Economia

Draghi: “Ci vogliono due piani Marshall per salvare l’Europa”

di Giovanni Vasso -


Qui o si rifà l’Europa o l’Ue muore, parafrasando Garibaldi, l’ex banchiere centrale Mario Draghi spara ad alzo zero con quel bazooka che una parte (consistente) dell’euroburocrazia sperava riposto, per sempre, negli stanzoni di Francoforte. Centosettanta proposte per un piano che lo stesso Mario Draghi presenta come epocale. Tanto nei numeri, nelle dimensioni, quanto nella missione che si prefigge. “L’Ue esiste per garantire che gli europei possano sempre beneficiare di questi diritti fondamentali. Se l’Europa non sarà più in grado di garantirli avrà perso la sua ragione d’essere”. Che fare?

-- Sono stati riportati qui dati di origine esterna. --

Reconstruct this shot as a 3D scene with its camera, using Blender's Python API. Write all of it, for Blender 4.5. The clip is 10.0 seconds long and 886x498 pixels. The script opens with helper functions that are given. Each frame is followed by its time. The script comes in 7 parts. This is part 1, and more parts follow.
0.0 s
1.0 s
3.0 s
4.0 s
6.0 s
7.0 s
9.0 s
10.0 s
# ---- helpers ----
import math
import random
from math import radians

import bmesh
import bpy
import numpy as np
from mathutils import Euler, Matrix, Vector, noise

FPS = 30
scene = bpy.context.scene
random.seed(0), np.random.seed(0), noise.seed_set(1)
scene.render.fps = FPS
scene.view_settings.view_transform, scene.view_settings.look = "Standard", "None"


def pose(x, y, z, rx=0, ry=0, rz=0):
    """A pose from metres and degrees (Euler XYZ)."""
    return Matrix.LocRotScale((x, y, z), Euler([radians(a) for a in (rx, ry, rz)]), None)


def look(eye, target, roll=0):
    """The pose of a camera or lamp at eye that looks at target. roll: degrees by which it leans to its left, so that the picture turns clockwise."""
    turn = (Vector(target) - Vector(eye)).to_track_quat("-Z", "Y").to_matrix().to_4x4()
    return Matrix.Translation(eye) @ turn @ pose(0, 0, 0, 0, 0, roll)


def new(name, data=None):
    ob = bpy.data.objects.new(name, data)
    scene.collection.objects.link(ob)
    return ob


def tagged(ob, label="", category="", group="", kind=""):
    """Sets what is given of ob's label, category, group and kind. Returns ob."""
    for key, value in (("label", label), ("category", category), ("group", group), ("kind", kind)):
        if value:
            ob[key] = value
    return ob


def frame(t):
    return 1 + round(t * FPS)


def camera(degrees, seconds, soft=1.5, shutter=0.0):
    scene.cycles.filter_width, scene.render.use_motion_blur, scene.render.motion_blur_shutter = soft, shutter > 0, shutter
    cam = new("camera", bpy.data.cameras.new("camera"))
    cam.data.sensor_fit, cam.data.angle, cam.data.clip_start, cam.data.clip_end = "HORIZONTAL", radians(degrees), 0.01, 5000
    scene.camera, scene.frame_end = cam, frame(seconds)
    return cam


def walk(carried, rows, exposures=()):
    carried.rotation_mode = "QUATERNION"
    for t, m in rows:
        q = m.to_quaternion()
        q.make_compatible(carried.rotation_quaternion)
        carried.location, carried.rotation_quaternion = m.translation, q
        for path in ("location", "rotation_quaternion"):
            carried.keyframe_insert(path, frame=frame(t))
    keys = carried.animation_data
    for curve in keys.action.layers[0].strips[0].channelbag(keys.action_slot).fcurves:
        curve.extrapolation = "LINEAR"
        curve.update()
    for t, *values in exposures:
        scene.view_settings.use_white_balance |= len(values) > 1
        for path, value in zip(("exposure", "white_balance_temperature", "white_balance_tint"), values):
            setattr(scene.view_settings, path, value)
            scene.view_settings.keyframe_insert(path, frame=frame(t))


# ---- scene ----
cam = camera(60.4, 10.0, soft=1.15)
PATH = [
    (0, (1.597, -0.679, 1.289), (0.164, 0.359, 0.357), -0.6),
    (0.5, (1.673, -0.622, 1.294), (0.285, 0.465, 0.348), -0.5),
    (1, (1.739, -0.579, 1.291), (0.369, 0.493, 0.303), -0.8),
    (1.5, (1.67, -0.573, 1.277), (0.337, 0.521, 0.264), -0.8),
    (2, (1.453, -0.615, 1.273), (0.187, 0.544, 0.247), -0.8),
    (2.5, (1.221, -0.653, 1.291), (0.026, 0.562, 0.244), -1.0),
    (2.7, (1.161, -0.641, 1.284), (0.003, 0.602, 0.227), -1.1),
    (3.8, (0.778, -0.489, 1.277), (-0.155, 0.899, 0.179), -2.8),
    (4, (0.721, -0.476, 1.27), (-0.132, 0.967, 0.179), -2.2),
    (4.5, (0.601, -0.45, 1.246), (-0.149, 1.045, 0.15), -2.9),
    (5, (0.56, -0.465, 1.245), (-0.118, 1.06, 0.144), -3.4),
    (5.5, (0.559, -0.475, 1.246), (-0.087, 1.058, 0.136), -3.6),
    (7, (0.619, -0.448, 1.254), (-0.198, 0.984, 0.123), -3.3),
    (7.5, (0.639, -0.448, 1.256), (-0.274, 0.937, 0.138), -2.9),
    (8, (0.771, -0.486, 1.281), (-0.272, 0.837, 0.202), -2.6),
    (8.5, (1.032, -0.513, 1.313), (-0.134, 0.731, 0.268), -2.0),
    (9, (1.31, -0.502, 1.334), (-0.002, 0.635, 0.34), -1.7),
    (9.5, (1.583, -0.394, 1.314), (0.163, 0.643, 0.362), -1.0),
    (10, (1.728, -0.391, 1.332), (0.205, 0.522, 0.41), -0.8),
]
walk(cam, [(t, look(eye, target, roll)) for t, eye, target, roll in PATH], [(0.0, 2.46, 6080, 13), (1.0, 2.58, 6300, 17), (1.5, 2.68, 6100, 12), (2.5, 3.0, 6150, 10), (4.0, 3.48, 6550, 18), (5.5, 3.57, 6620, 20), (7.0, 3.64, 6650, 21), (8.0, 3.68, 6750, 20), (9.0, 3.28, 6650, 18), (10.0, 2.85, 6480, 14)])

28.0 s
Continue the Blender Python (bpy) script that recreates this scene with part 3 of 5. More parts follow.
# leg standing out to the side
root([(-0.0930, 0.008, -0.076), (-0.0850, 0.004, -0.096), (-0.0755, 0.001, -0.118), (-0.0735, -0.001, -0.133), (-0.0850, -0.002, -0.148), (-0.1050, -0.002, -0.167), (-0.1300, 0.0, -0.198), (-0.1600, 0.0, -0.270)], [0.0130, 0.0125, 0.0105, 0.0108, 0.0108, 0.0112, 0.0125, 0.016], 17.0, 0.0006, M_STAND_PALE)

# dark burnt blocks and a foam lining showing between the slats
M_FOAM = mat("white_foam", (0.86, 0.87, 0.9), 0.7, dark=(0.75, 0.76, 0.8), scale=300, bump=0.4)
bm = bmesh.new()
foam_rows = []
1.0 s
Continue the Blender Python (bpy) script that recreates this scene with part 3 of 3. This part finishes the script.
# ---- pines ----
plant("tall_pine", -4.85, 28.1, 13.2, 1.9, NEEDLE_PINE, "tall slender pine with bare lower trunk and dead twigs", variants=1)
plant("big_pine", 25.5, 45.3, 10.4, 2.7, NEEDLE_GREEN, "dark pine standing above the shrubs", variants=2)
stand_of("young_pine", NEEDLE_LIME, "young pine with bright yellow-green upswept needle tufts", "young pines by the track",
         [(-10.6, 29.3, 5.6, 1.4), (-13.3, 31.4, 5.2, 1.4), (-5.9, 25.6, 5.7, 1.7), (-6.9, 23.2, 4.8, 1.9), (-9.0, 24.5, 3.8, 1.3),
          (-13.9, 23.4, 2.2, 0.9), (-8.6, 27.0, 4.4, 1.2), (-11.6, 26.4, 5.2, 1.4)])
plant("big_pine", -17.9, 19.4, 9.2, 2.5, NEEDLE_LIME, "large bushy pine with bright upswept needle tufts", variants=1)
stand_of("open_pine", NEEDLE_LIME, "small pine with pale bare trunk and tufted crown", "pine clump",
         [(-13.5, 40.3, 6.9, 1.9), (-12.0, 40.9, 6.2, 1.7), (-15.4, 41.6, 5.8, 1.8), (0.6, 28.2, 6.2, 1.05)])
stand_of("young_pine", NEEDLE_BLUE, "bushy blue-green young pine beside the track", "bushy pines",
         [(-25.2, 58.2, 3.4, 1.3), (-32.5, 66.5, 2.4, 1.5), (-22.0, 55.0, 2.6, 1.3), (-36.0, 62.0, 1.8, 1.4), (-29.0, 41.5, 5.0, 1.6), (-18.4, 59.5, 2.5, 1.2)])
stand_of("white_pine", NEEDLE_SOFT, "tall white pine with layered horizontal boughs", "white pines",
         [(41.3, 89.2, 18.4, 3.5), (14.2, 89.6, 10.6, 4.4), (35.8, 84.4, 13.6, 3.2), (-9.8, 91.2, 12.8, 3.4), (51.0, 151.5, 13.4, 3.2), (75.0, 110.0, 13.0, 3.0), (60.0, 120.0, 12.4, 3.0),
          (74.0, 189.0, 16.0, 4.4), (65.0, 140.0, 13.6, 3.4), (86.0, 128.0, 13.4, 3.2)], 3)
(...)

Semplice, occorre produrre di più. Più facile a dirsi che a farsi. Occorrerebbe poi, ha spiegato Draghi, essere più Unione e investire di più insieme. Insomma, fare debito comune, sul modello Recovery. Un’ipotesi di cui s’è parlato per mesi ma che è stata scacciata come un tarlo dai soliti frugali. Che, però, stavolta non potranno far finta di nulla. Perché è in ballo il futuro stesso dell’Europa. “Il fabbisogno finanziario necessario all’Ue per raggiungere i suoi obiettivi è enorme, sono necessari almeno 750-800 miliardi di euro di investimenti aggiuntivi annui, pari al 4,4-4,7% del Pil dell’Ue nel 2023”. Per capire quanto sia epocale la cifra evocata dall’ex premier italiano basti riportare le sue stesse parole: “Per fare un paragone, gli investimenti del Piano Marshall nel periodo 1948-51 equivalevano all’1-2% del Pil dell’Ue”. La strigliata ai falchi della Bce è nell’aria: “Abbiamo detto molte volte che la crescita sta rallentando da molto tempo nell’Ue, ma lo abbiamo ignorato. Fino a due anni fa non avremmo mai avuto una conversazione del genere perché in genere le cose andavano bene. Ma ora non possiamo più ignorarlo: le condizioni sono cambiate”. L’Europa, per Draghi, è giunta a un nodo cruciale della sua storia. Non è retorica ma la dura, durissima, realtà. L’ex premier individua innovazione, digitale e difesa come campi da privilegiare per gli investimenti e deplora la frammentazione delle misure di sostegno che si frantumano in mille rivoli nazionali e comunitari. Inoltre la stoccata all’euroburocrazia che affossa le piccole e medie imprese. E’ tutto da rifare, in Europa.